# What is being asked
Transcribe all of the material below word for word and leave out its pictures.

>>>>>

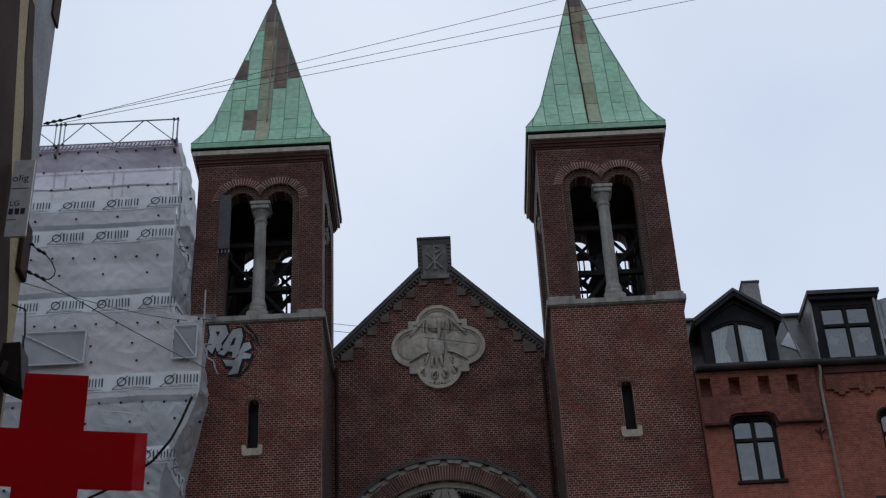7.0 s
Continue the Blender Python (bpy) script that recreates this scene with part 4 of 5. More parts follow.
# ---- house behind the scaffold ----
neighbour = thing("rendered_house", "pale rendered house hidden behind scaffold sheeting", "house")
bm = bmesh.new()
box(bm, -22, -7.42, 38.3, 50, GROUND, 28.6)
part("house_wall", bm, PALE_WALL, neighbour)
bm = bmesh.new()
plate(bm, [[(38.1, 28.6), (44, 29.9), (50.2, 28.6)]], -22, -7.42, YZX)
part("house_roof", bm, SLATE, neighbour)

# ---- scaffold ----
SY = 36.5
scaffold = thing("scaffold", "tall tube scaffold with guard rails along the house", "scaffold")
EDGE = [(32, -7.45), (24.5, -7.45), (24.3, -6.56), (22.2, -6.52), (21.2, -6.80), (20.3, -7.18), (19.6, -7.40), (17.0, -7.42), (GROUND, -7.42)]
BACK = [(32, -7.25), (29.25, -7.22), (26.5, -7.26), (24.7, -7.20), (24.2, -6.98), (23.6, -6.84), (22.5, -6.66), (21.6, -6.80), (20.2, -7.08), (18.5, -7.10), (17.0, -7.02), (GROUND, -7.2)]


def along(tab, z):
    for (z1, a), (z0, b) in zip(tab, tab[1:]):
        if z >= z0:
            return b + (a - b) * (z - z0) / (z1 - z0)
    return tab[-1][1]


def sheet_y(x, z):
    """Depth of the sheeting: bellied between the lifts, with slanting creases."""
    lift = ((z - 17.35) % 2.22) / 2.22
    belly = 0.05 * math.sin(math.pi * lift) ** 0.8
    crease = 0.05 * noise.noise((x * 0.9 + z * 0.7, z * 0.55 - x * 0.3, 3.1)) + 0.025 * abs(noise.noise((x * 2.1 - z * 1.5, z * 0.9 + x * 0.7, 8.2))) + 0.03 * abs(noise.noise((x * 1.4 + z * 2.0, z * 0.9 - x * 0.5, 1.7)))
    def fold(u, v, w):
        return (1 - min(1.0, abs(noise.noise((u, v, w))) * 3.2)) ** 2
    fine = 0.010 * noise.noise((x * 9, z * 5, 0.3)) - 0.018 * fold(x * 1.7 + z * 1.3, z * 0.8 - x * 0.5, 4.4) - 0.010 * fold(x * 3.3 - z * 2.2, z * 1.1 + x * 0.8, 9.4) - (0.05 * fold(x * 1.6 + z * 2.6, x * 0.5 - z * 0.2, 6.1) if z < 20.4 else 0)
    return SY - 0.08 - belly + crease + fine


sheeting = thing("sheeting", "grey translucent scaffold sheeting with printed banner strips", "tarpaulin")
bm = bmesh.new()
NX, Z0, Z1, NZ = 210, 15.0, 30.32, 320
grid = []
for j in range(NZ + 1):
    z = Z0 + (Z1 - Z0) * j / NZ
    e = along(EDGE, z) + 0.02 * noise.noise((0, z * 2, 5))
    grid.append([bm.verts.new((x, sheet_y(x, z), z)) for x in [-14.6 + (e + 14.6) * i / NX for i in range(NX + 1)]])
for j in range(NZ):
    for i in range(NX):
        bm.faces.new((grid[j][i], grid[j][i + 1], grid[j + 1][i + 1], grid[j + 1][i]))
for f in bm.faces:
    h = f.calc_center_median().z
    f.material_index = 1 if h > 28.86 else 3 if 22.7 < h < 24.2 else 2 if h < 22.0 else 0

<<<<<

# Worked solution
7.0 s
Continue the Blender Python (bpy) script that recreates this scene with part 4 of 5. More parts follow.
# ---- house behind the scaffold ----
neighbour = thing("rendered_house", "pale rendered house hidden behind scaffold sheeting", "house")
bm = bmesh.new()
box(bm, -22, -7.42, 38.3, 50, GROUND, 28.6)
part("house_wall", bm, PALE_WALL, neighbour)
bm = bmesh.new()
plate(bm, [[(38.1, 28.6), (44, 29.9), (50.2, 28.6)]], -22, -7.42, YZX)
part("house_roof", bm, SLATE, neighbour)

# ---- scaffold ----
SY = 36.5
scaffold = thing("scaffold", "tall tube scaffold with guard rails along the house", "scaffold")
EDGE = [(32, -7.45), (24.5, -7.45), (24.3, -6.56), (22.2, -6.52), (21.2, -6.80), (20.3, -7.18), (19.6, -7.40), (17.0, -7.42), (GROUND, -7.42)]
BACK = [(32, -7.25), (29.25, -7.22), (26.5, -7.26), (24.7, -7.20), (24.2, -6.98), (23.6, -6.84), (22.5, -6.66), (21.6, -6.80), (20.2, -7.08), (18.5, -7.10), (17.0, -7.02), (GROUND, -7.2)]


def along(tab, z):
    for (z1, a), (z0, b) in zip(tab, tab[1:]):
        if z >= z0:
            return b + (a - b) * (z - z0) / (z1 - z0)
    return tab[-1][1]


def sheet_y(x, z):
    """Depth of the sheeting: bellied between the lifts, with slanting creases."""
    lift = ((z - 17.35) % 2.22) / 2.22
    belly = 0.05 * math.sin(math.pi * lift) ** 0.8
    crease = 0.05 * noise.noise((x * 0.9 + z * 0.7, z * 0.55 - x * 0.3, 3.1)) + 0.025 * abs(noise.noise((x * 2.1 - z * 1.5, z * 0.9 + x * 0.7, 8.2))) + 0.03 * abs(noise.noise((x * 1.4 + z * 2.0, z * 0.9 - x * 0.5, 1.7)))
    def fold(u, v, w):
        return (1 - min(1.0, abs(noise.noise((u, v, w))) * 3.2)) ** 2
    fine = 0.010 * noise.noise((x * 9, z * 5, 0.3)) - 0.018 * fold(x * 1.7 + z * 1.3, z * 0.8 - x * 0.5, 4.4) - 0.010 * fold(x * 3.3 - z * 2.2, z * 1.1 + x * 0.8, 9.4) - (0.05 * fold(x * 1.6 + z * 2.6, x * 0.5 - z * 0.2, 6.1) if z < 20.4 else 0)
    return SY - 0.08 - belly + crease + fine


sheeting = thing("sheeting", "grey translucent scaffold sheeting with printed banner strips", "tarpaulin")
bm = bmesh.new()
NX, Z0, Z1, NZ = 210, 15.0, 30.32, 320
grid = []
for j in range(NZ + 1):
    z = Z0 + (Z1 - Z0) * j / NZ
    e = along(EDGE, z) + 0.02 * noise.noise((0, z * 2, 5))
    grid.append([bm.verts.new((x, sheet_y(x, z), z)) for x in [-14.6 + (e + 14.6) * i / NX for i in range(NX + 1)]])
for j in range(NZ):
    for i in range(NX):
        bm.faces.new((grid[j][i], grid[j][i + 1], grid[j + 1][i + 1], grid[j + 1][i]))
for f in bm.faces:
    h = f.calc_center_median().z
    f.material_index = 1 if h > 28.86 else 3 if 22.7 < h < 24.2 else 2 if h < 22.0 else 0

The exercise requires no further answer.